__WHAT YOU WILL DO__:
Which lines hold the word "tagged"? Copy each of them from the material.

__EXCERPTED DATA__:
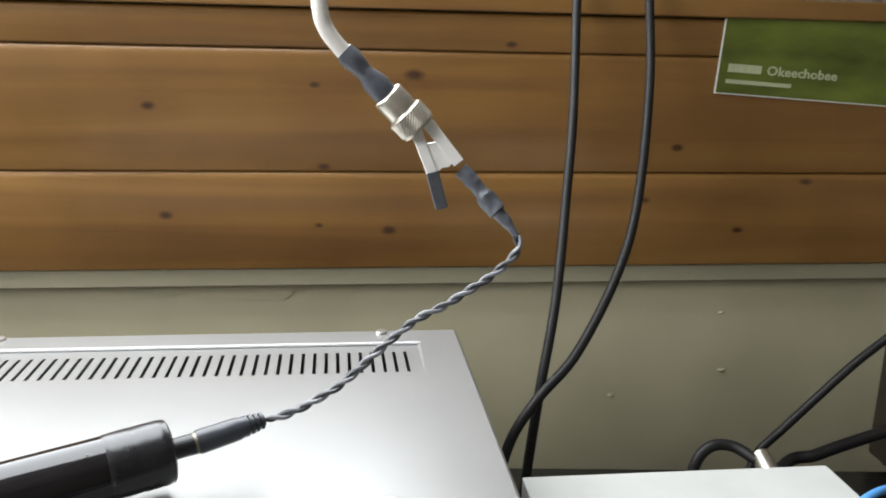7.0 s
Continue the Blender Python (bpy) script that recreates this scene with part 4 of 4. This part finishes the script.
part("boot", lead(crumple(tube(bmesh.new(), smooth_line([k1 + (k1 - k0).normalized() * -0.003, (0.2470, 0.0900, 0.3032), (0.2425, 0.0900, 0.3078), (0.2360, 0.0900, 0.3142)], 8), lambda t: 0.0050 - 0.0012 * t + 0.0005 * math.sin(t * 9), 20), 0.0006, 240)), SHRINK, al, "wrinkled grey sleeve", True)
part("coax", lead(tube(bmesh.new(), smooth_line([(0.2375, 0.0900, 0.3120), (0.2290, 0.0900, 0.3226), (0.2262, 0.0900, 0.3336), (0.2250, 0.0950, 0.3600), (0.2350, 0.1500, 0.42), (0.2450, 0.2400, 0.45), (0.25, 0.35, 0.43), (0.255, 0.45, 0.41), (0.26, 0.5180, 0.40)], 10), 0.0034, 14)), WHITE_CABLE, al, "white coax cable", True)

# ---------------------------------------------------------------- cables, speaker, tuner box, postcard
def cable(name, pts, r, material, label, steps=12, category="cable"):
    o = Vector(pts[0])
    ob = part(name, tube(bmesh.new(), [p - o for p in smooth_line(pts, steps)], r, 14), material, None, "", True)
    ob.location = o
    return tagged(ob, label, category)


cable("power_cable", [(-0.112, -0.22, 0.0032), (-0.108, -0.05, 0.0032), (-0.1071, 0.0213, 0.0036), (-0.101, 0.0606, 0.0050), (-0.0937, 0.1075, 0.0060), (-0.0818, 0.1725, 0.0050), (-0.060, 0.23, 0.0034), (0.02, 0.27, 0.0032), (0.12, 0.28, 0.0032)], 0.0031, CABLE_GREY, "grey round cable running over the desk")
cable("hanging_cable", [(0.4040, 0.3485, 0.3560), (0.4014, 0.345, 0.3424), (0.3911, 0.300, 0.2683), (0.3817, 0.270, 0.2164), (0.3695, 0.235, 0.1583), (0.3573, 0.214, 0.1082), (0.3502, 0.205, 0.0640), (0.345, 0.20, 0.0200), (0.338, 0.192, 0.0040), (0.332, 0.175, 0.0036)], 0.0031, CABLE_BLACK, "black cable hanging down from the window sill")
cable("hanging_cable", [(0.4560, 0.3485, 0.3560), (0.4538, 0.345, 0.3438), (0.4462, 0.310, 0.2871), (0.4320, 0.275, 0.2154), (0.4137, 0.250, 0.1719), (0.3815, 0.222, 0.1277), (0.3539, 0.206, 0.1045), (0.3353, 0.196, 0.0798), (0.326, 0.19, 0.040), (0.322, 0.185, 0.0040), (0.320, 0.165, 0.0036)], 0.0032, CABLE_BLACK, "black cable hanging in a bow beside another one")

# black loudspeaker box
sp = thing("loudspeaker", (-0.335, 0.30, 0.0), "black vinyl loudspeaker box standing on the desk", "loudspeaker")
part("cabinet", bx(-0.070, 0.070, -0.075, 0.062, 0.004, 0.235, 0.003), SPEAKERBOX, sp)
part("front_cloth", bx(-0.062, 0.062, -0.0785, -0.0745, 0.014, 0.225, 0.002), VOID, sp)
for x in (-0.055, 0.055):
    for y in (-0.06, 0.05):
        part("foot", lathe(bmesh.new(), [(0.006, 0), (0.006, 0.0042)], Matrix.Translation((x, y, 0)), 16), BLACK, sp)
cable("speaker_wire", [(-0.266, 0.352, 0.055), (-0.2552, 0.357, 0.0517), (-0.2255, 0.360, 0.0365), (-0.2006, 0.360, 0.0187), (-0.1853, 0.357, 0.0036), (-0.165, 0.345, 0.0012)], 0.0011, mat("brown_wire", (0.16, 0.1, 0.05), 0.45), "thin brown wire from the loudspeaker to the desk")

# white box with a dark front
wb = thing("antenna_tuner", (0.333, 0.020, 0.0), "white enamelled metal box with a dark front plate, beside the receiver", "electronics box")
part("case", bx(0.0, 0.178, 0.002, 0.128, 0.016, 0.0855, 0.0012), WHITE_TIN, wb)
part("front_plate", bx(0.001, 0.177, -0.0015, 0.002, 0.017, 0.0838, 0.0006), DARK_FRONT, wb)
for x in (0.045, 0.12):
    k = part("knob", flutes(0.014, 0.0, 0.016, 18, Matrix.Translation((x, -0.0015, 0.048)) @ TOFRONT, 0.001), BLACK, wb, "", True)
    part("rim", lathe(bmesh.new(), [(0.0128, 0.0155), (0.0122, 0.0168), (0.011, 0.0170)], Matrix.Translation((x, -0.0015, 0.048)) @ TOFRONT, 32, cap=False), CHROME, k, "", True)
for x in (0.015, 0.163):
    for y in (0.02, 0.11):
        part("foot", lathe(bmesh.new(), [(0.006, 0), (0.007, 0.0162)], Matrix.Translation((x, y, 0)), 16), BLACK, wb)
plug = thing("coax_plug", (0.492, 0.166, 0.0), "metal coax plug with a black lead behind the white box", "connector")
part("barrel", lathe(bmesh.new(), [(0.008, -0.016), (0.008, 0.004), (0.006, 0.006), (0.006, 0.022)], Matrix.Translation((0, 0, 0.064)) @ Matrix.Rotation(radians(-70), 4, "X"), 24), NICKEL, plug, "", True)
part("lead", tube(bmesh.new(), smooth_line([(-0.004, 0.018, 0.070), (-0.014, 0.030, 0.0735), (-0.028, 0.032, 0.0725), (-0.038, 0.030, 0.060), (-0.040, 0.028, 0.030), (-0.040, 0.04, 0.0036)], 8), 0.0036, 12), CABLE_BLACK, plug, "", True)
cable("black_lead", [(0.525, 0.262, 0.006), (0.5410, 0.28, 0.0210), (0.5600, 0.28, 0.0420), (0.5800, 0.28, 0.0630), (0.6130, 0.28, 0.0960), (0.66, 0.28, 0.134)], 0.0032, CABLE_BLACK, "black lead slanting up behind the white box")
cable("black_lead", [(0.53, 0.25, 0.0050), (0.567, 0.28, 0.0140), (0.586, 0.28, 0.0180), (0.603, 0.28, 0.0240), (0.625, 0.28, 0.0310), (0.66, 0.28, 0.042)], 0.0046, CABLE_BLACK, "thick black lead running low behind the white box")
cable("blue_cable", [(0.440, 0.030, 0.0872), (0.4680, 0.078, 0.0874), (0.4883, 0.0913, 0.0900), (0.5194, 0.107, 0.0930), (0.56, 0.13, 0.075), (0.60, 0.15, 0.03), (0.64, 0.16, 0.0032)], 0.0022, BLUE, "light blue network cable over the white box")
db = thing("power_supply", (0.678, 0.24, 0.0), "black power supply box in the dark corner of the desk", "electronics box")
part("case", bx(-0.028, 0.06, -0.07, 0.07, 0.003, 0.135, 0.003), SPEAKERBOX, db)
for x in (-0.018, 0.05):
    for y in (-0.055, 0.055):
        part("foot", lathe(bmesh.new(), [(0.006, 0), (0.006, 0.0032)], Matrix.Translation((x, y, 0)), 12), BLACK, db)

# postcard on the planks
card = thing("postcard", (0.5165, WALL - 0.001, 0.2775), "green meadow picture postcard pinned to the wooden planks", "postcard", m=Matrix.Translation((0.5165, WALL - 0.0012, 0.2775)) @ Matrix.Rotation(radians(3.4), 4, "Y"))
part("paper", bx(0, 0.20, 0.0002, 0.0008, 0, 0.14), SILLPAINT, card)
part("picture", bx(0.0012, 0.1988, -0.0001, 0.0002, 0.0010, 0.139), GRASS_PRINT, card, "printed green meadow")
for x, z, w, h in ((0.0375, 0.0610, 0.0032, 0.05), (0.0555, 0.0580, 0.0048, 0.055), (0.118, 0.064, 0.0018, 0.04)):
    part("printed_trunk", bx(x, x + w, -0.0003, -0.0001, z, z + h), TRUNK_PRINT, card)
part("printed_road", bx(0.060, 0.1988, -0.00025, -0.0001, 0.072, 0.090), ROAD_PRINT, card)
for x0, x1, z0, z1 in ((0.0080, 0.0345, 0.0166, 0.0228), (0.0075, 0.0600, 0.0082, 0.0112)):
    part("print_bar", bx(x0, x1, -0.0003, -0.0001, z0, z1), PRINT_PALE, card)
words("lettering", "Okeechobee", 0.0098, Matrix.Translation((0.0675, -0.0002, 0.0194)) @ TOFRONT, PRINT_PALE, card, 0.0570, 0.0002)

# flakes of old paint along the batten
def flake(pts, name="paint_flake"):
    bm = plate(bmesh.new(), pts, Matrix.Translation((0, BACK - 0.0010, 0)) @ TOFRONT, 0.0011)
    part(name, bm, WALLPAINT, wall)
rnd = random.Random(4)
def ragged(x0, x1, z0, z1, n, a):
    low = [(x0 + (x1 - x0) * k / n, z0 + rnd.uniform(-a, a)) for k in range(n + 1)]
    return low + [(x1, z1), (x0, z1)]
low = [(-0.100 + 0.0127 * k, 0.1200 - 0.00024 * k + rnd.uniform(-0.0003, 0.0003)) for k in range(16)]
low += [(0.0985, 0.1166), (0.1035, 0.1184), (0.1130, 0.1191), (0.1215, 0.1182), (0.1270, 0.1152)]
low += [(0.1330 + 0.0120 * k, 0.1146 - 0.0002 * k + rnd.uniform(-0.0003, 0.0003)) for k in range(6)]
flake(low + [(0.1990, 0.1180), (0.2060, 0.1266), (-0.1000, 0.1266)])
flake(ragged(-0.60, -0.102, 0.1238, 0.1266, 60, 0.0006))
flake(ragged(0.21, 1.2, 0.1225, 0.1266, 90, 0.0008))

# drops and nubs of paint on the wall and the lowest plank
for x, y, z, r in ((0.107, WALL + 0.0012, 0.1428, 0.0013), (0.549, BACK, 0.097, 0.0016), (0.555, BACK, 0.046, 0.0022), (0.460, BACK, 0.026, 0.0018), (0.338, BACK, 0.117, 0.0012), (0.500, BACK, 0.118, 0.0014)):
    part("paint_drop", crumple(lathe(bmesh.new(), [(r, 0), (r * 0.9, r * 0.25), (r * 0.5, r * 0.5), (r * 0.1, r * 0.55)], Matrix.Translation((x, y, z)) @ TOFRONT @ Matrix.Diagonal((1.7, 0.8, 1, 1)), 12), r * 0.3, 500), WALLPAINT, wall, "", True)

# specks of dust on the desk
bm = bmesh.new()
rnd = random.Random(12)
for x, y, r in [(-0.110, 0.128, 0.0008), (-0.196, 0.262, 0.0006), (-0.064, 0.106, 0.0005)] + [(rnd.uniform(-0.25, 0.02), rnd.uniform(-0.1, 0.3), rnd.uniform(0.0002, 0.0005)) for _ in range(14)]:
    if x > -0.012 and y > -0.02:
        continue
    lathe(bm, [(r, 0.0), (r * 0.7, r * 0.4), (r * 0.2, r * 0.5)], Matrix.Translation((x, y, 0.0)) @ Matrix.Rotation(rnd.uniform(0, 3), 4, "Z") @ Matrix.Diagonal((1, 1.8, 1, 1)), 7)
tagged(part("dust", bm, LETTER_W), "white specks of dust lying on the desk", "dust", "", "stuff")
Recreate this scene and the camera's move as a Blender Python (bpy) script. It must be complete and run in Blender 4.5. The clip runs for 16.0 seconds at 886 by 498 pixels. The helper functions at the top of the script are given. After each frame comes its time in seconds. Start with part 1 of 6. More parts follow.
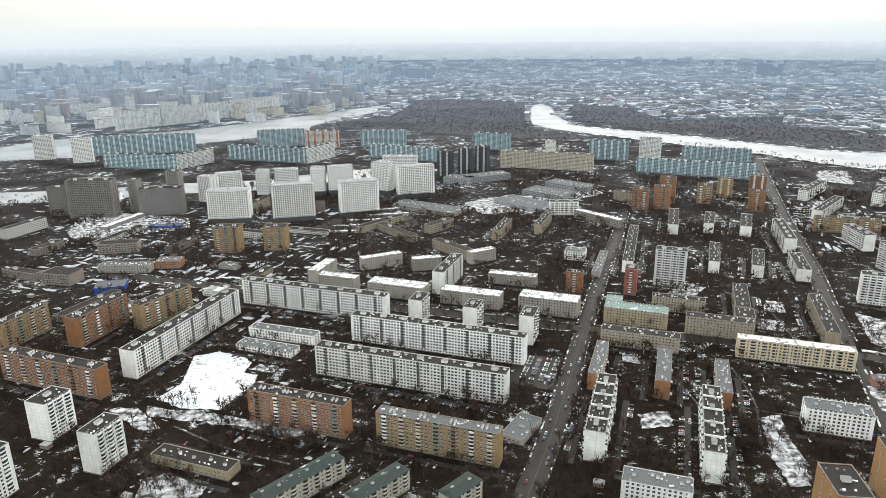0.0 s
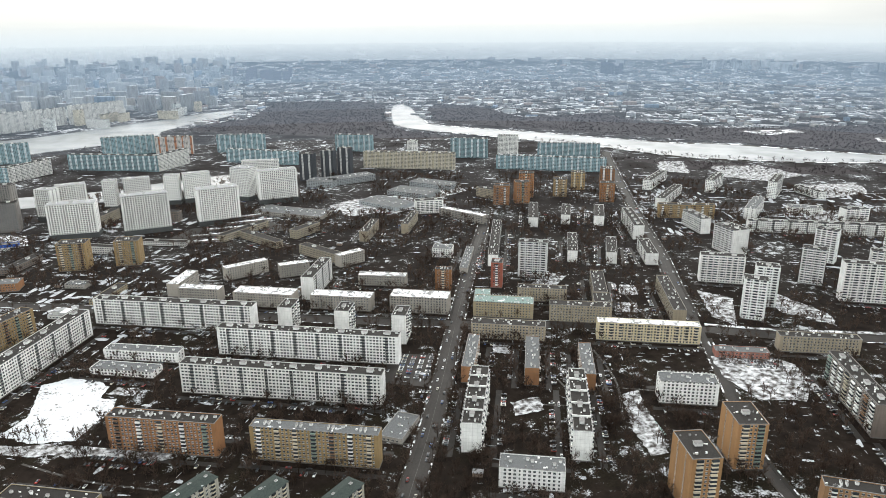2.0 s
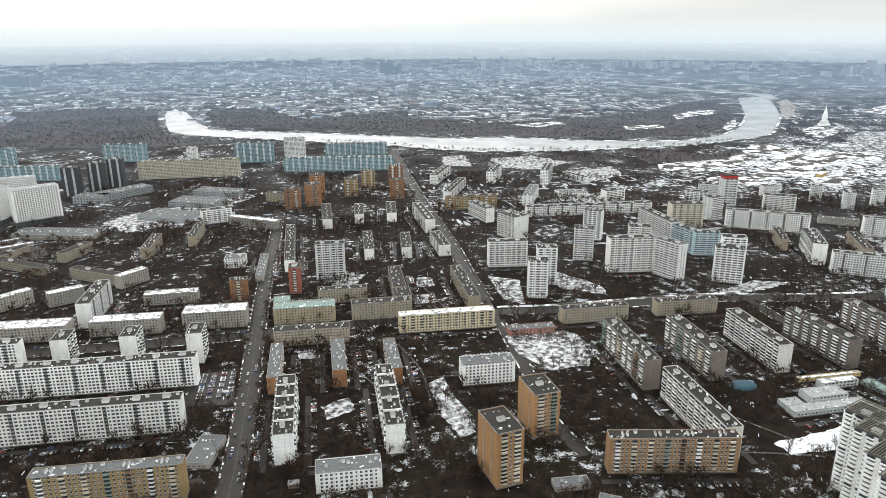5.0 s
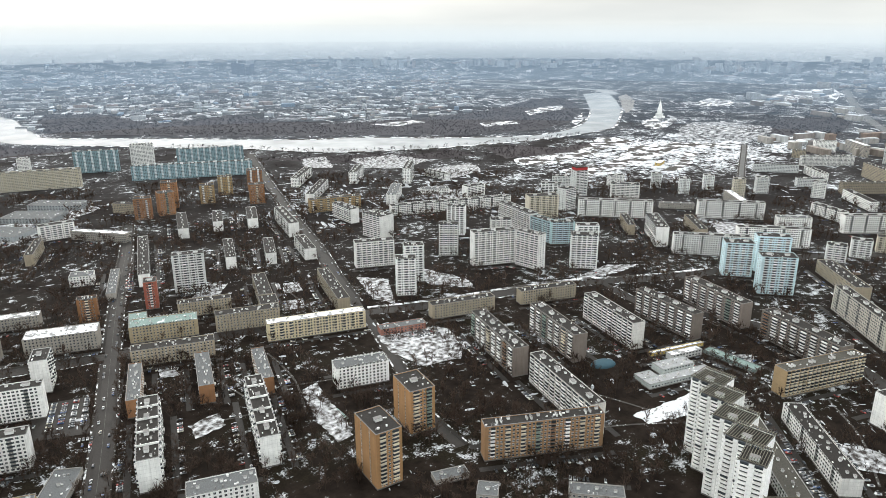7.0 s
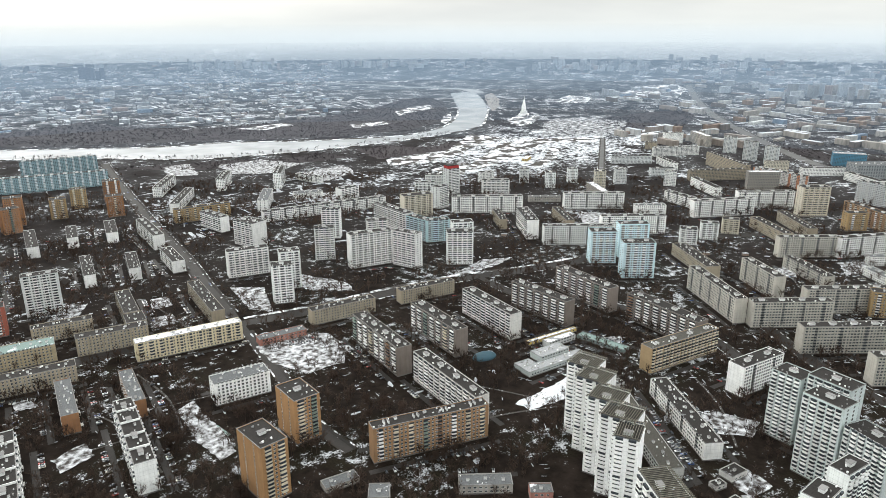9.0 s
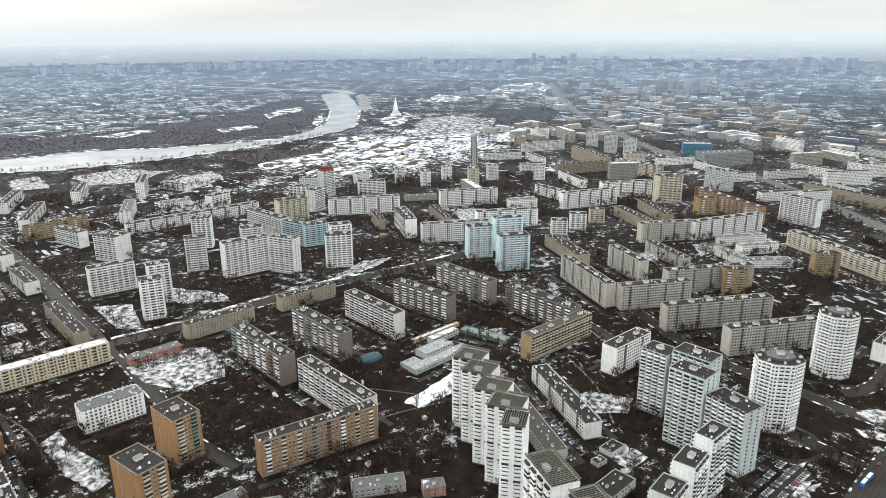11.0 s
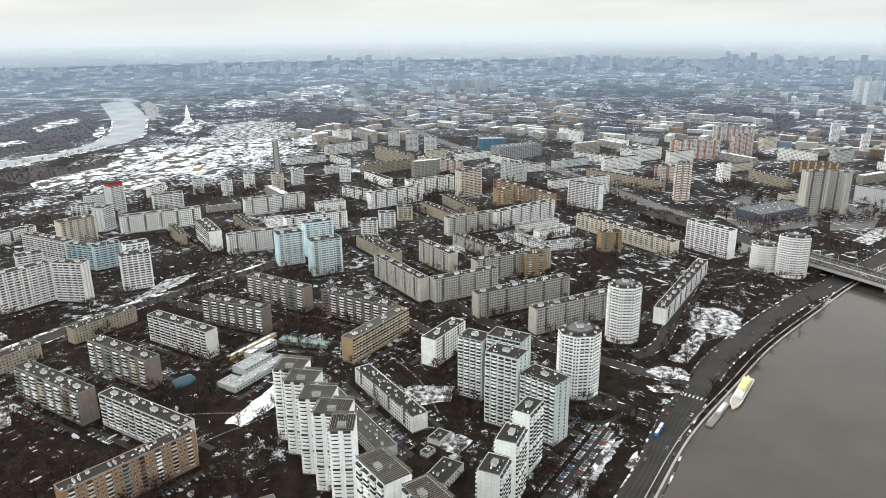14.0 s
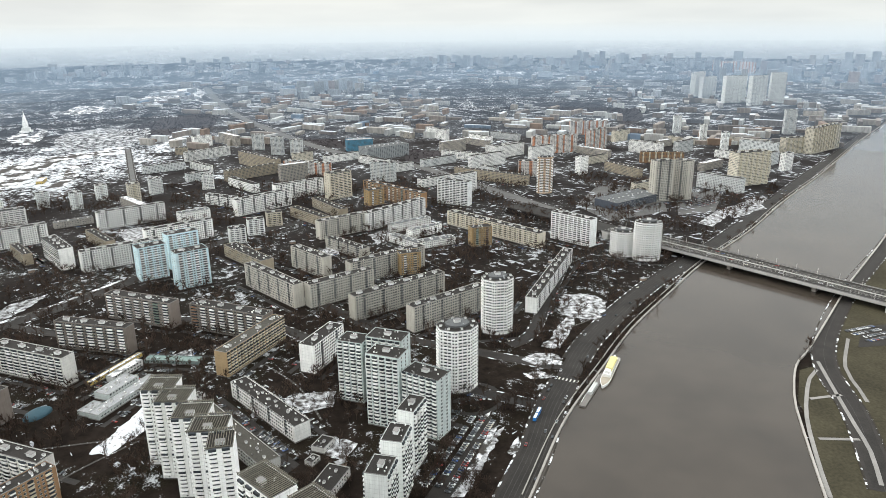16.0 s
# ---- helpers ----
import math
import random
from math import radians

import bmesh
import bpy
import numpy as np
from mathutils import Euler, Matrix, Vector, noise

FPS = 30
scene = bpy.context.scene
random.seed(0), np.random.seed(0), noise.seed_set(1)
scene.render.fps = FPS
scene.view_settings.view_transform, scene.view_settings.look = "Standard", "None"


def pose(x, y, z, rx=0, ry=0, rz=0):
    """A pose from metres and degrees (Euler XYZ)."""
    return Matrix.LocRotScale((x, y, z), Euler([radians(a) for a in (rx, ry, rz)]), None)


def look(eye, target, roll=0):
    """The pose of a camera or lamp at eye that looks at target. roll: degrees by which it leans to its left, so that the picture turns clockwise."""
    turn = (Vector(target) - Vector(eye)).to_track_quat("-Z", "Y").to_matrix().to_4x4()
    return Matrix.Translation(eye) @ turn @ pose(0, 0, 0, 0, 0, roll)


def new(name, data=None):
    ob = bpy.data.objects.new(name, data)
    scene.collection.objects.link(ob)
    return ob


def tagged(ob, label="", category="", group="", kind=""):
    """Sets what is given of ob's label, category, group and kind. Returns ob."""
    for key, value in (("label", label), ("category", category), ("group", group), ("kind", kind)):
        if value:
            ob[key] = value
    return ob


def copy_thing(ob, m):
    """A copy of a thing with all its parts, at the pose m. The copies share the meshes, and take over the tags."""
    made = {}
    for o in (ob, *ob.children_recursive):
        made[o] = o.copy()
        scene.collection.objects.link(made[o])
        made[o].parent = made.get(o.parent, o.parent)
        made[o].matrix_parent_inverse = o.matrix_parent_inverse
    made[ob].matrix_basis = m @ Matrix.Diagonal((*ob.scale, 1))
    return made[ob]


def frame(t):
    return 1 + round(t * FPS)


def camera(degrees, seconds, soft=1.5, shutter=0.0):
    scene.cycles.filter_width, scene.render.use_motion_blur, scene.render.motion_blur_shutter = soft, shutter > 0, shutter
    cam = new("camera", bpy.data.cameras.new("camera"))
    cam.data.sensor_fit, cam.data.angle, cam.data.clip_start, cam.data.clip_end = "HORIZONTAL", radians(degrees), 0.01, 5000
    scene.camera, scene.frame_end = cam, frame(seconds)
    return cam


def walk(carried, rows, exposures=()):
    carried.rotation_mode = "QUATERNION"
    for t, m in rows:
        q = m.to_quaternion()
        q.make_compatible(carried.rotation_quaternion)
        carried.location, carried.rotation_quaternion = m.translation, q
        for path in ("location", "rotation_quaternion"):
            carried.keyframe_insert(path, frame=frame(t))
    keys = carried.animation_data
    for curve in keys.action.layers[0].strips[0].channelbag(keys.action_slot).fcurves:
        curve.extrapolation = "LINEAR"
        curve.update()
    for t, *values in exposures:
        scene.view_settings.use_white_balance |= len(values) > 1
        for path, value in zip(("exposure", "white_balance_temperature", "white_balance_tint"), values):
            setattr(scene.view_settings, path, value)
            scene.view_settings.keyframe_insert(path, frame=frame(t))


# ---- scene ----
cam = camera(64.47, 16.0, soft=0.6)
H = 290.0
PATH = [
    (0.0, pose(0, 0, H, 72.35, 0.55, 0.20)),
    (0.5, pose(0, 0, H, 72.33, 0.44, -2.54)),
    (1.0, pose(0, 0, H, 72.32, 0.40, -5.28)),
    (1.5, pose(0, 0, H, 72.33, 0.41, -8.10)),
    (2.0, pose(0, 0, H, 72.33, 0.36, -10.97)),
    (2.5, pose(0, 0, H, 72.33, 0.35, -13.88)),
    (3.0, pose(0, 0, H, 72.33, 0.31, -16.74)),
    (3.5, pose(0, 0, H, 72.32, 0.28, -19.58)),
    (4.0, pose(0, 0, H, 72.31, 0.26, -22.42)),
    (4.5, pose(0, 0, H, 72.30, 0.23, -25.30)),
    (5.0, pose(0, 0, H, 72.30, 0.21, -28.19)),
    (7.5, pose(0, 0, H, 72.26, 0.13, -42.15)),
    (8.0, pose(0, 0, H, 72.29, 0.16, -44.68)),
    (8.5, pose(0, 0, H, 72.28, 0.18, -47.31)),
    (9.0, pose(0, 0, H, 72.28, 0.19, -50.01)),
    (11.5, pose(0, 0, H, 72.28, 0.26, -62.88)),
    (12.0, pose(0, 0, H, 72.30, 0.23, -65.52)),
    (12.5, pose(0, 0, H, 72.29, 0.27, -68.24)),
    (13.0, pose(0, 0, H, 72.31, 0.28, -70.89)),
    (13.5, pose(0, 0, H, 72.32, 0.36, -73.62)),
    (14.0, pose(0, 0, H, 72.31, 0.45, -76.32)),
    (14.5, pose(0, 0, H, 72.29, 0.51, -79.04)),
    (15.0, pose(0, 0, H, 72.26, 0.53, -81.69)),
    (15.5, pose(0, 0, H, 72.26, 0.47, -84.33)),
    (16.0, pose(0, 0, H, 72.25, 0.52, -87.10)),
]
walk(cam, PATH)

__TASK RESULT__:
    return tagged(ob, label, category)
tagged(part("dust", bm, LETTER_W), "white specks of dust lying on the desk", "dust", "", "stuff")
def tagged(ob, label="", category="", group="", kind=""):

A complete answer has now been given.